## Work instructions
Report each line of the data that has "with" somewhere in it.

## Recorded data
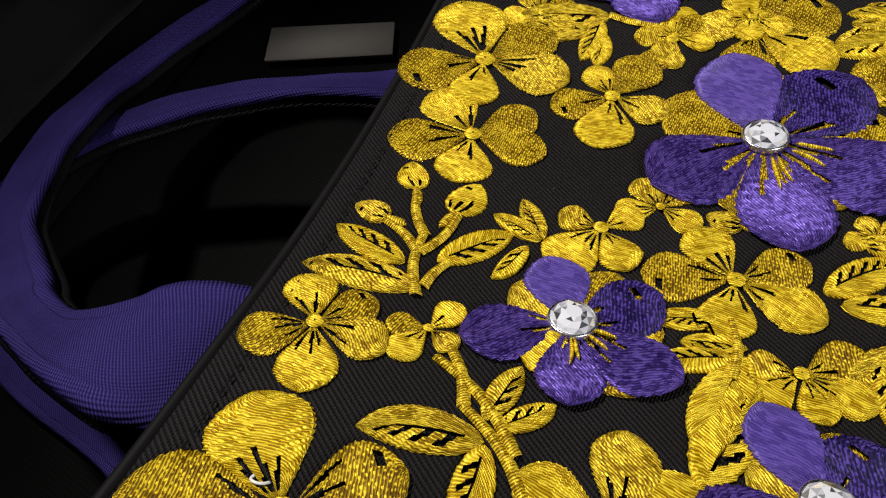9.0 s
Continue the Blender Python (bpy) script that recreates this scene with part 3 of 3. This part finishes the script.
gold_leaf(panel, -0.0733, 0.0292, -0.0773, 0.0455)
gold_leaf(panel, -0.0737, 0.0289, -0.0866, 0.0293)
gold_leaf(panel, -0.0701, 0.0303, -0.0593, 0.0282)
gold_leaf(panel, -0.0707, 0.0281, -0.0640, 0.0220)
gold_stem(panel, -0.0740, 0.0247, -0.0625, 0.0401)
gold_leaf(panel, -0.0296, -0.0118, -0.0197, -0.0233)
gold_leaf(panel, -0.0312, -0.0142, -0.0294, -0.0277)
gold_leaf(panel, -0.0467, -0.0005, -0.0516, 0.0109)
gold_leaf(panel, 0.0346, 0.0364, 0.0300, 0.0559)
gold_leaf(panel, 0.0330, 0.0379, 0.0186, 0.0391)
gold_stem(panel, 0.0352, 0.0366, 0.0346, 0.0239)
gold_leaf(panel, -0.0873, -0.0032, -0.1044, -0.0119)
gold_bud(panel, -0.0887, 0.0013, -0.0947, 0.0069)
gold_stem(panel, -0.0907, 0.0037, -0.0793, -0.0075)
gold_stem(panel, -0.0595, -0.0336, -0.0632, -0.0444)
gold_leaf(panel, -0.0532, -0.0438, -0.0468, -0.0659)
gold_leaf(panel, -0.0472, -0.0536, -0.0404, -0.0669)
gold_leaf(panel, 0.0218, -0.0377, 0.0080, -0.0289)
gold_leaf(panel, 0.0197, -0.0448, 0.0050, -0.0458)
gold_bud(panel, -0.0015, -0.0370, 0.0058, -0.0407)
gold_stem(panel, -0.0072, -0.0333, 0.0051, -0.0282)
gold_leaf(panel, -0.0490, -0.0233, -0.0515, -0.0389)
gold_bud(panel, -0.0185, -0.0144, -0.0150, -0.0230)
gold_leaf(panel, -0.0098, -0.0343, -0.0042, -0.0434)
gold_leaf(panel, 0.0426, -0.0123, 0.0431, -0.0252)
gold_stem(panel, 0.0022, -0.0248, -0.0055, -0.0320)
gold_bud(panel, -0.0018, -0.0333, 0.0055, -0.0411)
gold_bud(panel, -0.0189, -0.0016, -0.0179, 0.0078)
gold_leaf(panel, -0.0399, 0.0028, -0.0431, 0.0128)
gold_stem(panel, -0.0506, -0.0001, -0.0392, 0.0014)
gold_leaf(panel, -0.0457, -0.0017, -0.0654, 0.0017)
gold_leaf(panel, -0.0018, -0.0416, -0.0104, -0.0488)
gold_leaf(panel, 0.0566, -0.0181, 0.0581, -0.0268)
gold_leaf(panel, 0.0821, 0.0514, 0.0706, 0.0618)
gold_leaf(panel, 0.0971, 0.0685, 0.0847, 0.0685)
gold_leaf(panel, 0.0611, 0.0635, 0.0740, 0.0726)
gold_leaf(panel, 0.0450, -0.0253, 0.0455, -0.0112)
gold_leaf(panel, 0.0431, -0.0266, 0.0325, -0.0088)
gold_leaf(panel, -0.0694, 0.0020, -0.0484, -0.0029)
gold_leaf(panel, -0.0794, -0.0080, -0.0827, 0.0053)
gold_bud(panel, -0.0894, -0.0253, -0.0752, -0.0298)
gold_leaf(panel, 0.0288, 0.0389, 0.0248, 0.0572)
gold_leaf(panel, 0.0285, 0.0363, 0.0176, 0.0355)
gold_bud(panel, 0.1053, -0.0253, 0.1177, -0.0272)
gold_bud(panel, 0.1040, -0.0288, 0.1125, -0.0427)
gold_leaf(panel, 0.0738, -0.0304, 0.0841, -0.0238)
gold_leaf(panel, 0.0537, -0.0162, 0.0605, -0.0251)
gold_leaf(panel, -0.0350, 0.0346, -0.0441, 0.0381)
gold_leaf(panel, -0.0806, -0.0093, -0.0810, 0.0057)
gold_leaf(panel, -0.0606, -0.0236, -0.0620, -0.0357)
gold_leaf(panel, 0.0354, -0.0096, 0.0436, -0.0270)
gold_leaf(panel, 0.0483, -0.0146, 0.0487, -0.0242)
gold_leaf(panel, 0.0279, -0.0323, 0.0100, -0.0303)
gold_leaf(panel, 0.0192, -0.0480, 0.0064, -0.0454)
gold_leaf(panel, 0.0230, -0.0475, 0.0250, -0.0575)
gold_flower(panel, 0.0310, 0.0217, (8.5, 100, 2), (8.0, 35, 0), (9.0, -30, 1), (8.5, -95, 0), (8.0, 170, 2))
gold_flower(panel, -0.0157, -0.0193, (5.5, 110, 0), (5.5, 30, 2), (6.0, -45, 0), (5.5, -120, 2))
gold_bud(panel, -0.0023, -0.0352, 0.0057, -0.0403)
gold_leaf(panel, -0.0383, -0.0185, -0.0527, -0.0218)
gold_leaf(panel, -0.0460, 0.0078, -0.0442, -0.0017)
gold_leaf(panel, -0.0140, -0.0256, -0.0149, -0.0350)
gold_leaf(panel, -0.0382, -0.0503, -0.0381, -0.0597)
gold_leaf(panel, -0.0315, -0.0610, -0.0205, -0.0681)
gold_leaf(panel, -0.0357, -0.0252, -0.0466, -0.0149)
gold_leaf(panel, -0.0244, -0.0305, -0.0145, -0.0190)
gold_leaf(panel, 0.0196, -0.0438, 0.0054, -0.0442)
gold_leaf(panel, 0.0659, -0.0274, 0.0731, -0.0416)
gold_flower(panel, -0.0448, 0.0175, (7, 100, 0), (7.5, 20, 2), (7, -50, 1), (7.5, -120, 0))
gold_flower(panel, 0.0406, 0.0073, (9, 110, 0), (9, 35, 2), (9, -30, 1), (9, -110, 0), (8, 180, 0))
gold_leaf(panel, 0.0600, -0.0636, 0.0646, -0.0775)
gold_leaf(panel, 0.0650, -0.0588, 0.0719, -0.0723)
gold_leaf(panel, -0.0922, -0.0278, -0.0795, -0.0450)
gold_leaf(panel, -0.0938, -0.0379, -0.0766, -0.0389)
gold_flower(panel, -0.0185, 0.0155, (8, 110, 0), (8, 40, 2), (8, -30, 1), (8, -110, 0))
gold_flower(panel, 0.0316, 0.0512, (9, 110, 0), (9, 35, 2), (8.5, -40, 1), (9, -115, 0))
gold_flower(panel, 0.0914, 0.0128, (8, 100, 2), (8, 30, 0), (8, -50, 1), (8, -120, 0))
purple_flower(-0.0316, -0.0436, (22.5, 125), (19.3, 32), (16.1, -27), (18.3, -106), (19.7, -177))
purple_flower(0.0375, -0.0409, (25.3, 128), (24.2, 30), (20.1, -34), (21.2, -108), (23.2, -176))
purple_flower(0.0037, 0.0005, (24.8, 135), (25.1, 20), (25.9, -38), (29.5, -104), (27.3, -163))
purple_flower(-0.0670, -0.0129, (18.4, 123), (16.3, 34), (13.6, -30), (15.6, -103), (15.5, -174))
purple_flower(-0.0491, 0.0237, (17.1, 119), (14.2, 29), (15.9, -49), (18.1, -106), (15.1, -168))
purple_flower(0.0762, -0.0119, (17.6, 135), (17.8, 24), (16.8, -30), (18.6, -110), (19.1, -166))
purple_flower(0.0582, 0.0356, (20.8, 151), (24.6, 29), (21.6, -32), (26.8, -101), (26.1, -158))


# ---------------- embroidery of the side gussets ----------------
def spray_flower(at, a, b, r):
    start = rng.uniform(0, 360)
    gold_flower(at, a, b, *((r * rng.uniform(880, 1050), start + 72 * n + rng.uniform(-6, 6), rng.choice((0, 1, 2, 2))) for n in range(5)))


def gusset_sprays(at, reach, rows):
    a = 0.006
    while a < reach:
        for k in range(rows):
            if k > 5 and a > 0.045:
                continue
            b = 0.0096 + k * 0.0145 + rng.uniform(-0.0015, 0.0015)
            x = a + rng.uniform(-0.002, 0.002) + 0.008 * (k % 2)
            spray_flower(at, x, b, rng.uniform(0.0088, 0.0105))
            if k == 0:
                continue
            for t in (rng.uniform(0.2, 1.4), rng.uniform(2.4, 4.0)):
                u, v = x + 0.0078 * math.cos(t), b + 0.0078 * math.sin(t)
                gold_leaf(at, u, v, u + 0.010 * math.cos(t + 0.3), max(0.002, v + 0.010 * math.sin(t + 0.3)))
        a += 0.0145


gusset_sprays(right_gusset, 0.21, 9)
gusset_sprays(left_gusset, 0.21, 2)


# ---------------- handles ----------------
def strap(name, points, width_at, mat, label, twist=lambda s: 0.0, drop=0.0):
    """A flat cloth strap with a raised fold along its edges."""
    line = smooth(points, 14)
    n = len(line) - 1

    def place(u, v):
        k = min(n, int(round(u * n)))
        way = (line[min(k + 1, n)] - line[max(k - 1, 0)]).normalized()
        side = way.cross(Vector((0, 0, 1))).normalized()
        up = side.cross(way)
        t = twist(u)
        c = v * 2 - 1
        across = side * math.cos(t) + up * math.sin(t)
        over = up * math.cos(t) - side * math.sin(t)
        return line[k] + across * c * width_at(u) / 2 + over * (0.0016 * (1 - abs(c) ** 3) + 0.0005 * math.exp(-((abs(c) - 0.86) / 0.08) ** 2) + 0.0002 * math.sin(u * 90) * c - drop)
    total = sum((b - a).length for a, b in zip(line, line[1:]))
    return bag_part(name, grid(place, n, 14, thick=0.0022, uvfn=lambda u, v: (u * total, v * 0.02)), mat, label)


def flare(u):
    """Wide where the strap is sewn in, pinched as it leaves the bag, narrow along the handle."""
    s = min(u, 1 - u) * 1.22
    wide = 0.5 + 0.5 * math.cos(min(1.0, max(0.0, (s - 0.08) / 0.13)) * math.pi)
    return 0.0138 + 0.0100 * wide - 0.0062 * math.exp(-((s - 0.245) / 0.09) ** 2)


def handle(points, label, twist):
    top = strap("handle", points, flare, violet_twill, label, twist)
    under = strap("backing", points, lambda u: flare(u) + 0.0020, black_twill, "black cloth backing", twist, 0.0034)
    under.parent = top


handle([(-0.072, 0.062, 0.1020), (-0.072, 0.074, 0.1040), (-0.0755, 0.087, 0.1035), (-0.076, 0.100, 0.1000), (-0.071, 0.115, 0.093), (-0.063, 0.132, 0.080), (-0.051, 0.155, 0.064), (-0.036, 0.178, 0.050), (-0.019, 0.194, 0.040), (0.0015, 0.205, 0.035), (0.024, 0.212, 0.030),
        (0.055, 0.219, 0.020), (0.085, 0.211, 0.020), (0.106, 0.188, 0.030), (0.109, 0.152, 0.055), (0.099, 0.115, 0.078), (0.088, 0.092, 0.093), (0.084, 0.078, 0.097), (0.080, 0.064, 0.097)],
       "violet ribbed cloth handle sewn under the opening", lambda s: 0.12 * math.sin(s * math.pi) ** 2)
handle([(-0.078, 0.072, 0.030), (-0.0775, 0.100, 0.032), (-0.0735, 0.125, 0.030), (-0.067, 0.150, 0.028), (-0.055, 0.180, 0.024), (-0.037, 0.212, 0.016), (-0.010, 0.232, 0.010), (0.018, 0.222, 0.014), (0.036, 0.192, 0.024), (0.050, 0.158, 0.031), (0.062, 0.122, 0.033), (0.070, 0.098, 0.030), (0.076, 0.072, 0.022)],
       "violet ribbed cloth handle of the back panel", lambda s: 0.2 * math.sin(s * math.pi))

# The stretch before the bag is added to hide the table's sheen.
def felt(u, v):
    x, y = -0.36 + u * 0.74, -0.50 + v * 0.745
    return Vector((x, y, TABLE + 0.0012 + 0.0016 * abs(noise.noise(Vector((x * 30, y * 30, 2))))))


black_felt = cloth_material("black_felt", (0.0025, 0.0025, 0.0025), (0.005, 0.005, 0.005), 0.0016, 0.95, 0.0002, 12, 0.0)
tagged(part("felt_cloth", grid(felt, 60, 40, thick=0.001, uvfn=flat_uv(felt)), black_felt), "black felt cloth spread under the handbag", "cloth")

# ---------------- the table and what lies behind ----------------
bm = bmesh.new()
bmesh.ops.create_cube(bm, size=1.0, matrix=Matrix.Translation((0, 0.1, TABLE - 0.02)) @ Matrix.Diagonal((2.2, 1.6, 0.04, 1)))
bmesh.ops.bevel(bm, geom=bm.edges[:], offset=0.004, segments=2, affect="EDGES")
tagged(part("table", bm, table_black), "glossy black table top under the handbag", "table")

bm = bmesh.new()
bmesh.ops.create_cube(bm, size=1.0, matrix=Matrix.Translation((0.061, -0.1003, TABLE + 0.0044)) @ Matrix.Rotation(0.63, 4, "Z") @ Matrix.Diagonal((0.06, 0.07, 0.0012, 1)))
tagged(part("grey_card", bm, card_grey), "plain grey card slipped under the edge of the handbag", "card")

bm = bmesh.new()
bmesh.ops.create_cube(bm, size=1.0, matrix=Matrix.Translation((0.143, 0.182, TABLE + 0.0055)) @ Matrix.Rotation(0.35, 4, "Z") @ Matrix.Diagonal((0.024, 0.060, 0.002, 1)))
tagged(part("pale_card", bm, card_pale), "narrow pale grey card on the table behind the handbag", "card")


def film_sheet(u, v):
    x, y = -0.55 + u * 1.2, 0.27 + v * 0.45
    z = TABLE + 0.004 + 0.05 * v + 0.035 * abs(noise.noise(Vector((x * 6, y * 7, 3)))) + 0.018 * abs(noise.noise(Vector((x * 17, y * 15, 9)))) + 0.006 * abs(noise.noise(Vector((x * 45, y * 40, 1))))
    return Vector((x, y, z * min(1, v * 8 + 0.15)))


tagged(part("plastic_film", grid(film_sheet, 130, 60, thick=0.0006), plastic_black), "crumpled glossy black plastic film behind the handbag", "plastic film")

# the dim room round the table
bm = bmesh.new()
bmesh.ops.create_cube(bm, size=1.0, matrix=Matrix.Translation((0, 0, 0.55)) @ Matrix.Diagonal((4.4, 4.4, 2.9, 1)))
bmesh.ops.reverse_faces(bm, faces=bm.faces[:])
wall_grey = glossy_material("dark_wall", (0.03, 0.03, 0.032), 0.8, 14.0, 0.002)
tagged(part("wall_room", bm, wall_grey), kind="structure")


# ---------------- small loose ends on the front panel ----------------
def tag_loop(x, y, turn):
    """A pulled end of a clear price-tag fastener."""
    pts = [(0, 0, 0.0006), (0.0012, 0.0006, 0.0016), (0.0026, 0.0004, 0.0020), (0.0036, -0.0006, 0.0014), (0.0032, -0.0016, 0.0009)]
    c, s = math.cos(turn), math.sin(turn)
    line = [panel(x + 0.6 * (p * c - q * s), y + 0.6 * (p * s + q * c), 0.6 * h) for p, q, h in pts]
    tagged(part("tag_fastener", tube(smooth(line, 5), 0.0002, 6), pale_thread), "tiny pale plastic tag fastener on the black cloth", "tag fastener")


tag_loop(-0.0667, -0.0481, 0.6)
tag_loop(-0.0882, 0.0516, 2.0)
line = smooth([panel(-0.0400, 0.0068, 0.0005), panel(-0.0425, 0.0062, 0.0018), panel(-0.0420, 0.0045, 0.0014), panel(-0.0433, 0.0033, 0.0007)], 6)
tagged(part("loose_thread", tube(line, 0.00022, 6), violet_lit), "short loose violet thread end on the cloth", "thread")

## Response to this exercise
Continue the Blender Python (bpy) script that recreates this scene with part 3 of 3. This part finishes the script.
    """A flat cloth strap with a raised fold along its edges."""